The traditional treatment puts a literal twist on her designs.

Silvia Furmanovich Bamboo Amazonia Earrings Courtesy of Silvia Furmanovich

Already known for her exceptional wood marquetry and gemstone creations (a decorative art form that dates from the times of Egyptian dynasties), São Paulo designer Silvia Furmanovich has now branched out to incorporate ancient Japa­nese bamboo techniques into crafting earrings, cuffs and cocktail rings. The use of bamboo in karamono baskets began during the Muromachi period in the 14th century, but bamboo weaving wasn’t a recognized art form in Japan until the 19th century.
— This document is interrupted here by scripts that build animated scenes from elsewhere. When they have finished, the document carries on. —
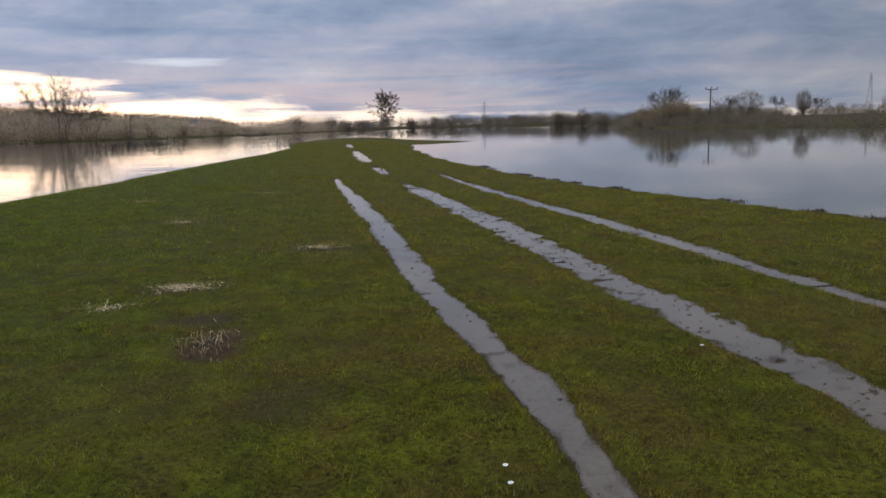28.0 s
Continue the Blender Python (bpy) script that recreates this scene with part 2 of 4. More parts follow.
def mat_blades(name, stops, rough=0.55, patch=None, leafy=False, spec=0.10):
    m, nt, b, put, L = material(name)
    g = nt.nodes.new("ShaderNodeNewGeometry")
    c = ramp_node(nt, g.outputs["Random Per Island"], stops)
    if patch:
        sep = nt.nodes.new("ShaderNodeSeparateXYZ")
        L(g.outputs["Position"], sep.inputs[0])
        mr = put("ShaderNodeMapRange")
        mr.inputs[1].default_value, mr.inputs[2].default_value, mr.inputs[3].default_value = 3.0, 13.0, 0.30
        L(sep.outputs[1], mr.inputs[0])
        # brownish patches at two sizes
        for scale, lo, hi, most in ((0.55, 0.36, 0.64, 0.55), (3.1, 0.46, 0.62, 0.80)):
            f = ramp_node(nt, noise_tex(nt, g.outputs["Position"], scale, 5), [(lo, (0, 0, 0)), (hi, (most, most, most))])
            c = mixed(nt, mixed(nt, 1.0, f, mr.outputs[0], "MULTIPLY"), c, patch)
        mid = ramp_node(nt, noise_tex(nt, g.outputs["Position"], 7.0, 4, 0.6), [(0.30, (0.42, 0.38, 0.42)), (0.43, (0.82, 0.80, 0.80)), (0.54, (1.02, 1.02, 1.0)), (0.70, (1.3, 1.25, 1.1))])
        c = mixed(nt, 1.0, c, mid, "MULTIPLY")
        c = mixed(nt, 1.0, c, ramp_node(nt, noise_tex(nt, g.outputs["Position"], 1.7, 4, 0.6), [(0.34, (0.62, 0.70, 0.66)), (0.5, (1.0, 1.0, 1.0)), (0.66, (1.16, 1.12, 1.1))]), "MULTIPLY")
        c = mixed(nt, 1.0, c, ramp_node(nt, noise_tex(nt, g.outputs["Position"], 19.0, 3, 0.6), [(0.34, (0.45, 0.43, 0.43)), (0.46, (1.0, 1.0, 1.0)), (0.66, (1.22, 1.22, 1.2))]), "MULTIPLY")
        gr = put("ShaderNodeMapRange")
        gr.inputs[1].default_value, gr.inputs[2].default_value = 4.0, 14.0
        L(sep.outputs[1], gr.inputs[0])
        c = mixed(nt, 1.0, c, mixed(nt, riverward(nt, sep, gr.outputs[0]), (0.67, 0.93, 1.0), (1.0, 0.94, 1.1)), "MULTIPLY")
    L(c, b.inputs["Base Color"])
    b.inputs["Roughness"].default_value = rough
    b.inputs["Specular IOR Level"].default_value = spec
    if leafy is True:
        leafy = (1.5, 1.6, 1.0)
    if leafy:
        tr = put("ShaderNodeBsdfTranslucent")
        L(mixed(nt, 1.0, c, leafy, "MULTIPLY"), tr.inputs[0])
        mx = put("ShaderNodeMixShader", Fac=0.45)
        L(b.outputs[0], mx.inputs[1])
        L(tr.outputs[0], mx.inputs[2])
        L(mx.outputs[0], nt.nodes["Material Output"].inputs[0])
    return m


def mat_water(name, base, rough, ripples, silt=False):
    """ripples: (scale x, scale y, strength, distance) of waves, more than one set allowed."""
    m, nt, b, put, L = material(name)
    p = world_pos(nt)
    c = ramp_node(nt, noise_tex(nt, p, 0.8, 3), [(0.3, tuple(0.8 * v for v in base)), (0.7, tuple(1.2 * v for v in base))])
    if silt:
        b.inputs["Specular IOR Level"].default_value = 0.45
        at = nt.nodes.new("ShaderNodeAttribute")
        at.attribute_name = "depth"
        L(ramp_node(nt, at.outputs["Fac"], [(0.0, (0, 0, 0)), (0.006, (0.35, 0.35, 0.35)), (0.016, (0.92, 0.92, 0.92)), (0.03, (1, 1, 1))]), b.inputs["Alpha"])
        c = mixed(nt, 1.0, c, ramp_node(nt, noise_tex(nt, p, 26.0, 5, 0.7), [(0.30, (0.55, 0.54, 0.52)), (0.44, (0.95, 0.95, 0.95)), (0.7, (1.2, 1.18, 1.15))]), "MULTIPLY")
    L(c, b.inputs["Base Color"])
    b.inputs["Roughness"].default_value, b.inputs["IOR"].default_value = rough, 1.333
    last = None
    for sx, sy, strength, dist in ripples:
        mp = nt.nodes.new("ShaderNodeMapping")
        mp.inputs["Scale"].default_value = (sx, sy, 1.0)
        L(p, mp.inputs["Vector"])
        bump = put("ShaderNodeBump", Strength=strength, Distance=dist)
        L(noise_tex(nt, mp.outputs[0], 1.0, 1.5, 0.5), bump.inputs["Height"])
        if last:
            L(last, bump.inputs["Normal"])
        last = bump.outputs[0]
    L(last, b.inputs["Normal"])
    return m


def mat_rough(name, stops, scale=3.0, rough=0.8, bump=0.3, spec=0.3):
    m, nt, b, put, L = material(name)
    tc = nt.nodes.new("ShaderNodeTexCoord").outputs["Object"]
    L(ramp_node(nt, noise_tex(nt, tc, scale, 6, 0.62), stops), b.inputs["Base Color"])
    b.inputs["Roughness"].default_value = rough
    b.inputs["Specular IOR Level"].default_value = spec
    bp = put("ShaderNodeBump", Strength=bump, Distance=0.02)
    L(noise_tex(nt, tc, scale * 7, 4), bp.inputs["Height"])
    L(bp.outputs[0], b.inputs["Normal"])
    return m


GROUND = mat_ground()
GRASS = mat_blades("grass_blades", [(0.0, (0.070, 0.083, 0.004)), (0.25, (0.110, 0.124, 0.007)), (0.7, (0.144, 0.155, 0.010)), (0.96, (0.165, 0.160, 0.018)), (1.0, (0.27, 0.195, 0.085))],
                   0.48, patch=(0.142, 0.106, 0.013), leafy=True, spec=0.28)
LUSH = mat_blades("lush_grass_blades", [(0.0, (0.040, 0.056, 0.004)), (0.6, (0.104, 0.138, 0.009)), (0.95, (0.150, 0.172, 0.018)), (1.0, (0.24, 0.19, 0.08))], 0.5, leafy=True, spec=0.28)
STRAW = mat_blades("dead_straw", [(0.0, (0.16, 0.11, 0.05)), (0.5, (0.38, 0.29, 0.16)), (1.0, (0.62, 0.51, 0.32))], 0.7)
STUBBLE = mat_blades("tan_stubble", [(0.0, (0.14, 0.085, 0.035)), (0.6, (0.36, 0.235, 0.11)), (1.0, (0.60, 0.43, 0.23))], 0.7)
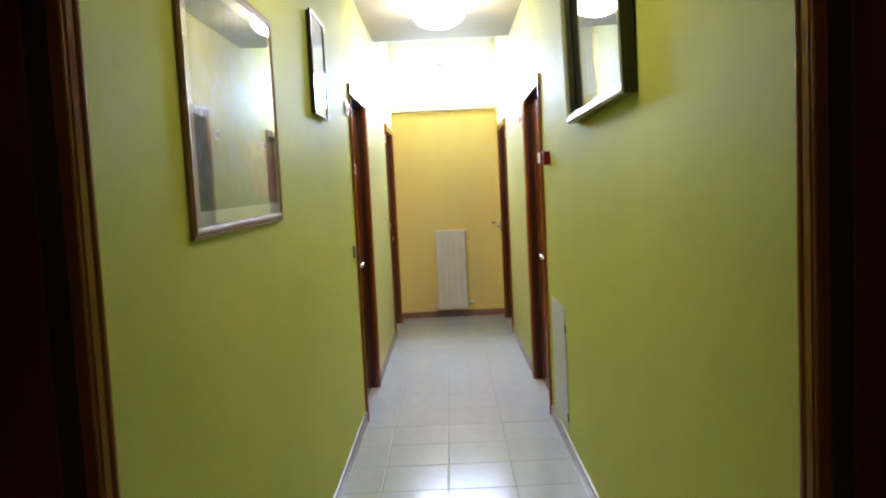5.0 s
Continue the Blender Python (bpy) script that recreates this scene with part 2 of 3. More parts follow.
def text_bm(body, size):
    cu = bpy.data.curves.new("number", "FONT")
    cu.body, cu.size, cu.extrude = body, size, 0.0004
    cu.align_x, cu.align_y = "CENTER", "CENTER"
    ob = new("number", cu)
    bpy.context.view_layer.update()
    me = bpy.data.meshes.new_from_object(ob.evaluated_get(bpy.context.evaluated_depsgraph_get()))
    bm = bmesh.new()
    bm.from_mesh(me)
    bpy.data.objects.remove(ob)
    bpy.data.meshes.remove(me)
    bpy.data.curves.remove(cu)
    return bm


def wall_pose(side, y, z=0.0):
    """A frame on a corridor wall: its x runs along the wall, y out of it, z up."""
    return pose(XL, y, z, 0, 0, -90) if side < 0 else pose(XR, y, z, 0, 0, 90)


# ---------------------------------------------------------------- the setting
M_SKY, nt, b = material("bright_hazy_sky", 1.0, 0, (0.0, 0.0, 0.0))
b.inputs["Emission Color"].default_value = (0.60, 0.77, 1.0, 1)
b.inputs["Emission Strength"].default_value = 32.0
thing("backdrop", boxed(-4.0, 4.0, 10.0, 10.02, 1.0, 6.5), M_SKY, "bright hazy sky beyond the window", "sky", "structure")

Y_WARM = 4.72                # at the first pair of doors green turns yellow, warmer light put in colour

Y_END = 7.965                 # end wall's warm-lit colour runs round the corners as far as the last doors


def side_wall(name, side, lo, hi, paint, label):
    bm = bmesh.new()
    x0, x1 = (XL - TH, XL) if side < 0 else (XR, XR + TH)
    y = lo
    for s, a, c in sorted(DOORS.values(), key=lambda d: d[1]):
        a, c = max(a - 0.03, lo), min(c + 0.03, hi)
        if s != side or a >= c:
            continue
        if a > y:
            box(bm, x0, x1, y, a, 0, H_HIGH)
        box(bm, x0, x1, a, c, DOOR_H + 0.03, H_HIGH)
        y = c
    if y < hi:
        box(bm, x0, x1, y, hi, 0, H_HIGH)
    thing(name, bm, paint, label, "wall", "structure")


for side, word in ((-1, "west"), (1, "east")):
    side_wall("wall_" + word, side, Y0, Y_WARM, M_GREEN, "yellow-green painted plaster corridor wall")
    side_wall("wall_%s_far" % word, side, Y_WARM, Y_END, M_WALL, "painted plaster corridor wall, warmer light put into its yellow")
    side_wall("wall_%s_end" % word, side, Y_END, YE + 0.02, M_NORTH, "painted wall beside the end wall, warm light put into its yellow")

bm = bmesh.new()
x0, x1, z0, z1 = WIN
box(bm, XL - TH, XR + TH, YE, YE + 0.25, -0.05, z0)
thing("wall_north", bm, M_NORTH, "painted end wall below a high window, warm light put into its yellow", "wall", "structure")

bm = bmesh.new()
box(bm, XL - TH, x0, YE, YE + 0.25, z0, H_HIGH)
box(bm, x1, XR + TH, YE, YE + 0.25, z0, H_HIGH)
box(bm, x0, x1, YE, YE + 0.25, z1, H_HIGH)
thing("wall_north_upper", bm, M_WHITE, "plaster round the high window, the window's glare put into its white", "wall", "structure")

# plain outer walls added to close the rooms and the hall
bm = bmesh.new()
box(bm, -2.2, -2.1, 1.7, 8.45, 0, H_HIGH)
box(bm, 2.1, 2.2, 1.7, 8.45, 0, H_HIGH)
box(bm, -2.1, XL - TH, 8.2, 8.45, 0, H_HIGH)
box(bm, XR + TH, 2.1, 8.2, 8.45, 0, H_HIGH)
box(bm, XR + TH, 2.1, 6.2, 6.3, 0, H_HIGH)
box(bm, -2.1, XL - TH, 6.2, 6.3, 0, H_HIGH)
thing("wall_outer", bm, M_HALL, "plain near-black walls, the rooms' darkness put into the colour", "wall", "structure")

# unseen walls behind the start, added to bounce light onto the open leaves
bm = bmesh.new()
box(bm, -2.2, -2.1, -2.2, 1.7, 0, H_LOW)
box(bm, 2.1, 2.2, -2.2, 1.7, 0, H_LOW)
box(bm, -2.1, XL - TH, 1.6, 1.7, 0, H_LOW)
box(bm, XR + TH, 2.1, 1.6, 1.7, 0, H_LOW)
box(bm, -2.2, 2.2, -2.3, -2.2, 0, H_LOW)
thing("wall_south", bm, M_GREEN, "unseen plain painted walls added behind the corridor's start", "wall", "structure")

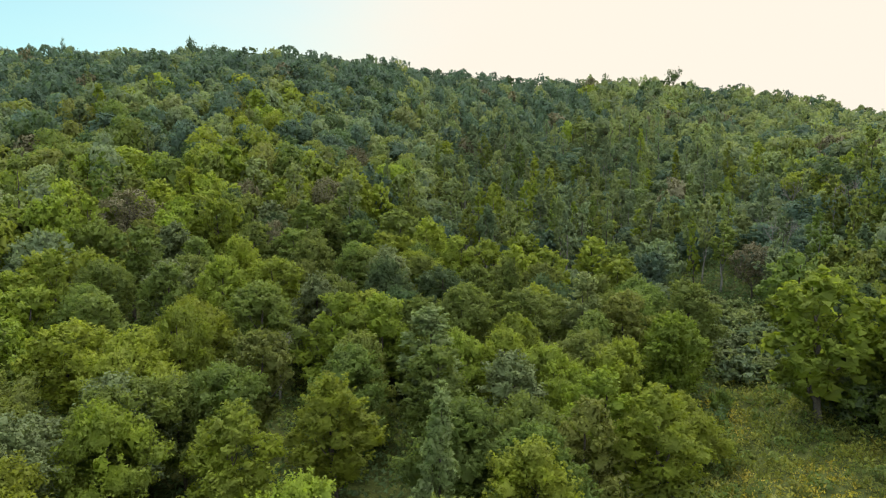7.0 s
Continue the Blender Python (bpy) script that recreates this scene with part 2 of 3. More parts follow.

Since bamboo is typically used on a much larger scale for home objects, reducing the scale to mere millimeters to adorn the body proved a challenge that required two years of R&D.

While most of the designs were conceived 10,787 miles away from Furmano­vich’s hometown, she went the extra mile to bring the knowledge to her native Brazil. Some pieces from the new collection have already been made in São Paulo thanks to a project founded by the designer and the Instituto Jatobás. Bamboo farms already exist in Brazil, and now, through the collaboration, Furmanovich is teaching the local community how to work with the material to create both jewelry and homeware—which means these outstanding new designs should become an enduring signature.